First, a line must be drawn to distinguish between (a) those cases in which the individual was knowingly participating in a tax avoidance arrangement and was in receipt of money for work done and on which he or she knew that PAYE tax had not been accounted for; and (b) those cases in which (typically) more modestly-remunerated contractors and employees were, in effect, made victims of the greed of others and obliged to accept payment for their services in the form of advances on loan under arrangements promoted to, and established by, their clients, or by an intermediary, as a condition of being given the paid work in the first place. This might also include those who can adduce evidence that they were persuaded to participate in such arrangements on the basis of clear professional advice that they were ‘acceptable’ to HMRC.

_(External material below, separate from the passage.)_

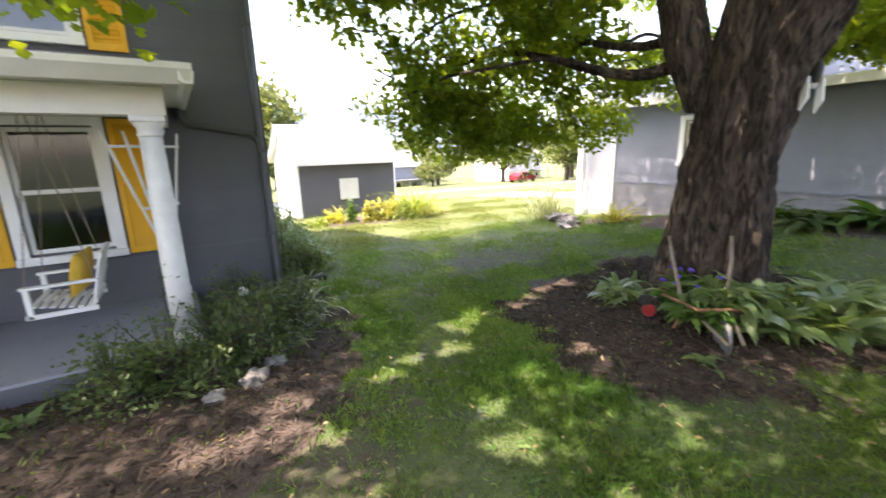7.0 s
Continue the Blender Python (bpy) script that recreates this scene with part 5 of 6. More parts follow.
for i, (x, y, rx, h, m) in enumerate(((3.42, 8.1, 0.34, 0.65, M_LEAFD), (3.45, 8.7, 0.40, 0.90, M_HOSTA), (3.55, 9.3, 0.44, 1.0, M_HOSTA), (3.5, 9.9, 0.46, 1.05, M_LEAFD), (3.6, 10.6, 0.46, 0.95, M_HOSTA), (3.55, 11.3, 0.46, 0.9, M_LEAFD), (3.85, 9.0, 0.30, 0.50, M_HOSTA), (3.75, 8.4, 0.28, 0.45, M_HOSTA), (3.95, 10.0, 0.30, 0.45, M_FERN))):
    shrub("shrub", x, y, rx, rx * 1.1, h, 900, 0.075, m, "leafy green border plant along the white side wall", "border plant", 40 + i, group="side border plants")
for i, (x, y, h) in enumerate(((3.22, 8.25, 1.15), (3.30, 8.55, 1.35), (3.2, 8.9, 1.1), (3.35, 9.4, 1.25))):
    shrub("weed", x, y, 0.12, 0.12, h, 46, 0.07, M_LEAFD, "tall leafy weed stem against the white wall", "weed", 60 + i, group="tall weeds", stems=2)
lab = "broad-leaved green plant in the front bed"
for i, (x, y, n, l) in enumerate(((2.35, 6.15, 56, 0.32), (2.62, 6.45, 46, 0.28), (2.85, 6.80, 46, 0.28), (2.15, 5.75, 46, 0.28), (3.0, 7.05, 40, 0.26), (2.45, 5.85, 46, 0.28), (2.6, 6.95, 44, 0.3))):
    strip_plant("bed_plant", x, y, n, l, 0.42, 1.7, M_HOSTA if i % 3 else M_LEAFD, lab, "plant", 0.09, seed=i, group="front bed plants")
strip_plant("daylily_clump", 3.05, 6.35, 50, 0.52, 0.045, 2.3, M_STRAP, "pale arching strap-leaved clump in the bed", "plant", 0.05, seed=11)
strip_plant("daylily_clump", 2.75, 6.05, 30, 0.40, 0.045, 2.2, M_STRAP, "pale arching strap-leaved clump in the bed", "plant", 0.05, seed=12)
strip_plant("daylily_clump", 2.7, 5.7, 40, 0.36, 0.045, 2.2, M_STRAP, "pale arching strap-leaved clump in the bed", "plant", 0.06, seed=13)
strip_plant("daylily_clump", 3.35, 7.6, 40, 0.36, 0.045, 2.2, M_STRAP, "pale arching strap-leaved clump in the bed", "plant", 0.06, seed=14)
wf = thing("white_flower", (2.46, 6.76, gz(2.46, 6.76)), 0, "white ruffled bloom among the bed leaves", "flower")
part("stem", tube([(0, 0, 0), (0.01, 0, 0.27)], 0.006, 5), M_LEAFD, wf)
for i in range(6):
    part("petal", blob((0.028 * math.cos(i * 1.05), 0.035 * math.sin(i * 1.05), 0.30 + 0.012 * (i % 3)), (0.034, 0.022, 0.034), None, 2, 0.6, i), M_WFLOW, wf, smooth=True)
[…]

Where exactly that line is drawn may be contentious, and there will doubtless be dispute as to the side on which a particular taxpayer should fall.
Those within (b) should then be treated, for all tax purposes, as if the arrangements were, so far as they and HMRC were concerned, a ‘sham’ (whether or not that is strictly correct as a matter of law), HMRC accepting settlements on the basis that the amounts actually received by such individuals were payments of earnings received in the years in which the loans were advanced. This then leaves the question of whether such amounts received should be treated as either (i) having been received net of PAYE tax, on the assumption that the ‘employer’ had deducted and withheld tax and NICs on the grossed-up amounts of such payments (so entitling the individual to a credit for the PAYE tax which should have been deducted from the grossed-up payments) or (ii) as gross payments on which the employee is liable to tax. However, given that, in many cases, HMRC will not be in a position to make a Reg 72 or Reg 81 direction (making the employee primarily liable for the tax) and will in any event be out of time for recovering the tax from the employee, the pragmatic solution may be for the government to accept – on a concessionary and ‘without prejudice’ basis – that such payments be treated as having been net amounts (per(i) above). HMRC should then accept, notwithstanding that ss 554(5A) – (5C) ITEPA 2003 provides otherwise, that the ‘disguised remuneration’ rules and the Loan Charge have no further application in these cases. Insofar as HMRC is in time to recover the PAYE tax and NICs from the ‘employer’, they should make every effort to do so, but if they are now out of time for doing so or for making a discovery assessment, HM Treasury should accept that this is the price to be paid for failure to have acted within the normal time limits and in the proper manner. Of itself, this is not a complete solution as the trustee (or other loan creditor) may well take the view that the arrangement is not a ‘sham’ and, so far as they are concerned, the loan remains outstanding unpaid. However, the issue then becomes one between the individual and the trustee, rather than between the individual and HMRC.
In these situations, HMRC should also accept that the inheritance tax rules relating to 10-yearly charges (under s64 IhTA 1984) and ‘exit’ charges (under s 65 and s72 of that Act) are of no application. This being on the working presumption that amounts advanced to the individual were payments of earnings for duties performed and so both they and the funds applied in payment are, and have at all relevant times been, outside the scope of the inheritance tax rules.
Whilst such an approach should be capable of justification as being an exercise of HMRC’s residual powers of ‘care and management’, I accept that it might be considered to ‘fly in the face’ of the current position under case law (particularly the Glasgow Rangers case) and the ‘disguised remuneration’ legislation as it stands. Legislative change would go a long way to provide certainty and remove the risk of challenge, but may be far down the list of this government’s priorities.
For those within (a), it is more difficult to see on what basis the current rules should be relaxed or repealed. However, one unfairness in the current system is the punitive effect of a combination of the Loan Charge, the further charge(s) arising on a release of a loan, and the complex rules (in ss554Z11(B)-(G)) affording relief from ‘double taxation’ when a given sum has been the subject of multiple unpaid charges to income tax (such as the original earnings charge on the amount contributed to the trust, any advance on loan made post 2010, any earlier writing off of the loan, the Loan Charge itself, and a charge on a subsequent release of the loan). I have suggested that those rules (which were rewritten in 2017) need to be revisited by Parliament so that, in effect, if the Loan Charge bites, earlier occasions of charge for which HMRC is out of time to recover the tax from any and every party are then ignored altogether in determining any amounts of tax outstanding.